Given material:

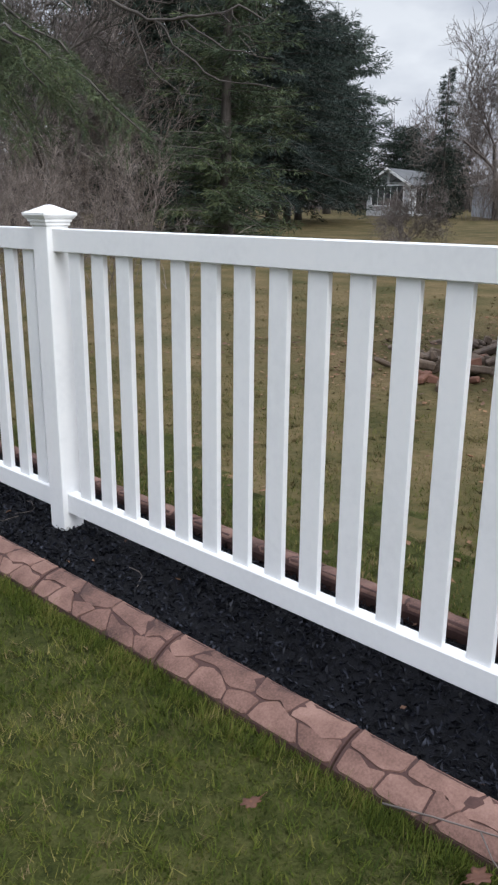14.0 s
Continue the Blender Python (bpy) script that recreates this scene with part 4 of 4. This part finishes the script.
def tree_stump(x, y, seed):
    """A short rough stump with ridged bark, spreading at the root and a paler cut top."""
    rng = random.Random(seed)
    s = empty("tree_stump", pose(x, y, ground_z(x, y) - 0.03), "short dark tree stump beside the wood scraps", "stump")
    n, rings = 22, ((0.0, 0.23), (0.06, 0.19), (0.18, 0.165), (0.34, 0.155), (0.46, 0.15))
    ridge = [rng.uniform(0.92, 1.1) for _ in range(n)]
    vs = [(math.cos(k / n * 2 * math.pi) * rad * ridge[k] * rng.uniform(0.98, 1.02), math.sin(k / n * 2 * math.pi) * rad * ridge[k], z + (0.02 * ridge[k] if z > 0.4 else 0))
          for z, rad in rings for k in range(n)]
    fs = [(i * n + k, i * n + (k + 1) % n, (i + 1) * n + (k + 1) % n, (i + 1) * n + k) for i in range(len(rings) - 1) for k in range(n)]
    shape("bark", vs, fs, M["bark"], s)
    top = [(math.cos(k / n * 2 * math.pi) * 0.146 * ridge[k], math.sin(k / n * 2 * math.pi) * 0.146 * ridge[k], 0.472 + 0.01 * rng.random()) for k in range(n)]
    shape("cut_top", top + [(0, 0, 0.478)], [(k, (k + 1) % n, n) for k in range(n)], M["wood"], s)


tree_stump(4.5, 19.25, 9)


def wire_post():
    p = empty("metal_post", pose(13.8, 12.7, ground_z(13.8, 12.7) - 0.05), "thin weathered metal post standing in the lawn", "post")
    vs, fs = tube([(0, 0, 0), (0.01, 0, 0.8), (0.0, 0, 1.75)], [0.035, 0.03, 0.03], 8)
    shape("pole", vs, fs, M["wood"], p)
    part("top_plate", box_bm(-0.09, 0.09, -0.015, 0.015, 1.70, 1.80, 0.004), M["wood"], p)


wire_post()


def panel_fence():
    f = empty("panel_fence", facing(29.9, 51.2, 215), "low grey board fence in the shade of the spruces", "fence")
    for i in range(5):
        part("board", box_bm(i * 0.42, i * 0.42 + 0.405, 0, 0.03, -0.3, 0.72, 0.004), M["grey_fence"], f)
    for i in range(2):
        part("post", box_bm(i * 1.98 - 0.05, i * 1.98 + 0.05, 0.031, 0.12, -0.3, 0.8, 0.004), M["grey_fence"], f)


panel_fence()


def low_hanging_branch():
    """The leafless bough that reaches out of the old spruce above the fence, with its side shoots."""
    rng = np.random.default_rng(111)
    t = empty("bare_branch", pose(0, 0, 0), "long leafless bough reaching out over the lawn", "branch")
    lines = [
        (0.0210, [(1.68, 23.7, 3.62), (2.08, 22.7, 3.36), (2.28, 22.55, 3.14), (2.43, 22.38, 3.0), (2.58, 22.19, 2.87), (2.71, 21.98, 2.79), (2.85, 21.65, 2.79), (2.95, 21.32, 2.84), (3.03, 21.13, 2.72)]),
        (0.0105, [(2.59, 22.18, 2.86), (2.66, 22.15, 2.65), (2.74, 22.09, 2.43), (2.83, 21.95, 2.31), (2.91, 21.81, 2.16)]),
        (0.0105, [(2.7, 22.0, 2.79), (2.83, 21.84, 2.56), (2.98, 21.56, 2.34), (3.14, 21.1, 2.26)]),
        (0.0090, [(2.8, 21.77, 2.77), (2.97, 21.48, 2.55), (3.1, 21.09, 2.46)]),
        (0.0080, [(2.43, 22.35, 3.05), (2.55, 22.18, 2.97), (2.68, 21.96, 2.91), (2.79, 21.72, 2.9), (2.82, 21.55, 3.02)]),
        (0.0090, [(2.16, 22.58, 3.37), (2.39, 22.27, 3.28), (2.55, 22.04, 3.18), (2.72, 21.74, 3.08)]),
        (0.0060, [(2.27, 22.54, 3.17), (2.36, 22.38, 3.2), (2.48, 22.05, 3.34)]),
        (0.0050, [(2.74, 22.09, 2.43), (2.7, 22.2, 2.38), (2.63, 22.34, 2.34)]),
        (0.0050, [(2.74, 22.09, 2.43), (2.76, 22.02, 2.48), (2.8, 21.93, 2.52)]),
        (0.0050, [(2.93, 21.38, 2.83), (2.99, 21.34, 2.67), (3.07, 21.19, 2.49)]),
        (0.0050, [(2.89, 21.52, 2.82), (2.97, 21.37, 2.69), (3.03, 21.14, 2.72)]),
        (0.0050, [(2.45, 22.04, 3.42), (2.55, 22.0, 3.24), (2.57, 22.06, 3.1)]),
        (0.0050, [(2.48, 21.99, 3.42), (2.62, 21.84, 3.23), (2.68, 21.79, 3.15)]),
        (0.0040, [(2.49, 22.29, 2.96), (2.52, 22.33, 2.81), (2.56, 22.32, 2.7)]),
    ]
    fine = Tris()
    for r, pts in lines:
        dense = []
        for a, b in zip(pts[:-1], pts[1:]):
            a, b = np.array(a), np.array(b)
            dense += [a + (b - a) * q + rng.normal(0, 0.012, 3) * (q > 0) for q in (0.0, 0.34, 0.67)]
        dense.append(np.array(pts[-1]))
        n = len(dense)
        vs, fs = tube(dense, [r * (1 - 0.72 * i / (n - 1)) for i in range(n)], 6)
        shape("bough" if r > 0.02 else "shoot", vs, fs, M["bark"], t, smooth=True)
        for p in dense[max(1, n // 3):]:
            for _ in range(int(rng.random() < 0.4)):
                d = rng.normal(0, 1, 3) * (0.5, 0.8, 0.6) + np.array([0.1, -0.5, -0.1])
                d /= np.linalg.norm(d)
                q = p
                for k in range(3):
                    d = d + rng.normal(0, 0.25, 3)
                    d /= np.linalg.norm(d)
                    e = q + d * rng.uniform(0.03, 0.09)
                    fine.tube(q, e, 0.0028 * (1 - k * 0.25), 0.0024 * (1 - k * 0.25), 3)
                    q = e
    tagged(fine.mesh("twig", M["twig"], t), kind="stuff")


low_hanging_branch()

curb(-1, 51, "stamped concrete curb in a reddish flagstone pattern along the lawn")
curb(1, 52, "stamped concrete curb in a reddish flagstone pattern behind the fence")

Requirements: Repeat the data above exactly, but not the pictures.

Task output:
14.0 s
Continue the Blender Python (bpy) script that recreates this scene with part 4 of 4. This part finishes the script.
def tree_stump(x, y, seed):
    """A short rough stump with ridged bark, spreading at the root and a paler cut top."""
    rng = random.Random(seed)
    s = empty("tree_stump", pose(x, y, ground_z(x, y) - 0.03), "short dark tree stump beside the wood scraps", "stump")
    n, rings = 22, ((0.0, 0.23), (0.06, 0.19), (0.18, 0.165), (0.34, 0.155), (0.46, 0.15))
    ridge = [rng.uniform(0.92, 1.1) for _ in range(n)]
    vs = [(math.cos(k / n * 2 * math.pi) * rad * ridge[k] * rng.uniform(0.98, 1.02), math.sin(k / n * 2 * math.pi) * rad * ridge[k], z + (0.02 * ridge[k] if z > 0.4 else 0))
          for z, rad in rings for k in range(n)]
    fs = [(i * n + k, i * n + (k + 1) % n, (i + 1) * n + (k + 1) % n, (i + 1) * n + k) for i in range(len(rings) - 1) for k in range(n)]
    shape("bark", vs, fs, M["bark"], s)
    top = [(math.cos(k / n * 2 * math.pi) * 0.146 * ridge[k], math.sin(k / n * 2 * math.pi) * 0.146 * ridge[k], 0.472 + 0.01 * rng.random()) for k in range(n)]
    shape("cut_top", top + [(0, 0, 0.478)], [(k, (k + 1) % n, n) for k in range(n)], M["wood"], s)


tree_stump(4.5, 19.25, 9)


def wire_post():
    p = empty("metal_post", pose(13.8, 12.7, ground_z(13.8, 12.7) - 0.05), "thin weathered metal post standing in the lawn", "post")
    vs, fs = tube([(0, 0, 0), (0.01, 0, 0.8), (0.0, 0, 1.75)], [0.035, 0.03, 0.03], 8)
    shape("pole", vs, fs, M["wood"], p)
    part("top_plate", box_bm(-0.09, 0.09, -0.015, 0.015, 1.70, 1.80, 0.004), M["wood"], p)


wire_post()


def panel_fence():
    f = empty("panel_fence", facing(29.9, 51.2, 215), "low grey board fence in the shade of the spruces", "fence")
    for i in range(5):
        part("board", box_bm(i * 0.42, i * 0.42 + 0.405, 0, 0.03, -0.3, 0.72, 0.004), M["grey_fence"], f)
    for i in range(2):
        part("post", box_bm(i * 1.98 - 0.05, i * 1.98 + 0.05, 0.031, 0.12, -0.3, 0.8, 0.004), M["grey_fence"], f)


panel_fence()


def low_hanging_branch():
    """The leafless bough that reaches out of the old spruce above the fence, with its side shoots."""
    rng = np.random.default_rng(111)
    t = empty("bare_branch", pose(0, 0, 0), "long leafless bough reaching out over the lawn", "branch")
    lines = [
        (0.0210, [(1.68, 23.7, 3.62), (2.08, 22.7, 3.36), (2.28, 22.55, 3.14), (2.43, 22.38, 3.0), (2.58, 22.19, 2.87), (2.71, 21.98, 2.79), (2.85, 21.65, 2.79), (2.95, 21.32, 2.84), (3.03, 21.13, 2.72)]),
        (0.0105, [(2.59, 22.18, 2.86), (2.66, 22.15, 2.65), (2.74, 22.09, 2.43), (2.83, 21.95, 2.31), (2.91, 21.81, 2.16)]),
        (0.0105, [(2.7, 22.0, 2.79), (2.83, 21.84, 2.56), (2.98, 21.56, 2.34), (3.14, 21.1, 2.26)]),
        (0.0090, [(2.8, 21.77, 2.77), (2.97, 21.48, 2.55), (3.1, 21.09, 2.46)]),
        (0.0080, [(2.43, 22.35, 3.05), (2.55, 22.18, 2.97), (2.68, 21.96, 2.91), (2.79, 21.72, 2.9), (2.82, 21.55, 3.02)]),
        (0.0090, [(2.16, 22.58, 3.37), (2.39, 22.27, 3.28), (2.55, 22.04, 3.18), (2.72, 21.74, 3.08)]),
        (0.0060, [(2.27, 22.54, 3.17), (2.36, 22.38, 3.2), (2.48, 22.05, 3.34)]),
        (0.0050, [(2.74, 22.09, 2.43), (2.7, 22.2, 2.38), (2.63, 22.34, 2.34)]),
        (0.0050, [(2.74, 22.09, 2.43), (2.76, 22.02, 2.48), (2.8, 21.93, 2.52)]),
        (0.0050, [(2.93, 21.38, 2.83), (2.99, 21.34, 2.67), (3.07, 21.19, 2.49)]),
        (0.0050, [(2.89, 21.52, 2.82), (2.97, 21.37, 2.69), (3.03, 21.14, 2.72)]),
        (0.0050, [(2.45, 22.04, 3.42), (2.55, 22.0, 3.24), (2.57, 22.06, 3.1)]),
        (0.0050, [(2.48, 21.99, 3.42), (2.62, 21.84, 3.23), (2.68, 21.79, 3.15)]),
        (0.0040, [(2.49, 22.29, 2.96), (2.52, 22.33, 2.81), (2.56, 22.32, 2.7)]),
    ]
    fine = Tris()
    for r, pts in lines:
        dense = []
        for a, b in zip(pts[:-1], pts[1:]):
            a, b = np.array(a), np.array(b)
            dense += [a + (b - a) * q + rng.normal(0, 0.012, 3) * (q > 0) for q in (0.0, 0.34, 0.67)]
        dense.append(np.array(pts[-1]))
        n = len(dense)
        vs, fs = tube(dense, [r * (1 - 0.72 * i / (n - 1)) for i in range(n)], 6)
        shape("bough" if r > 0.02 else "shoot", vs, fs, M["bark"], t, smooth=True)
        for p in dense[max(1, n // 3):]:
            for _ in range(int(rng.random() < 0.4)):
                d = rng.normal(0, 1, 3) * (0.5, 0.8, 0.6) + np.array([0.1, -0.5, -0.1])
                d /= np.linalg.norm(d)
                q = p
                for k in range(3):
                    d = d + rng.normal(0, 0.25, 3)
                    d /= np.linalg.norm(d)
                    e = q + d * rng.uniform(0.03, 0.09)
                    fine.tube(q, e, 0.0028 * (1 - k * 0.25), 0.0024 * (1 - k * 0.25), 3)
                    q = e
    tagged(fine.mesh("twig", M["twig"], t), kind="stuff")


low_hanging_branch()

curb(-1, 51, "stamped concrete curb in a reddish flagstone pattern along the lawn")
curb(1, 52, "stamped concrete curb in a reddish flagstone pattern behind the fence")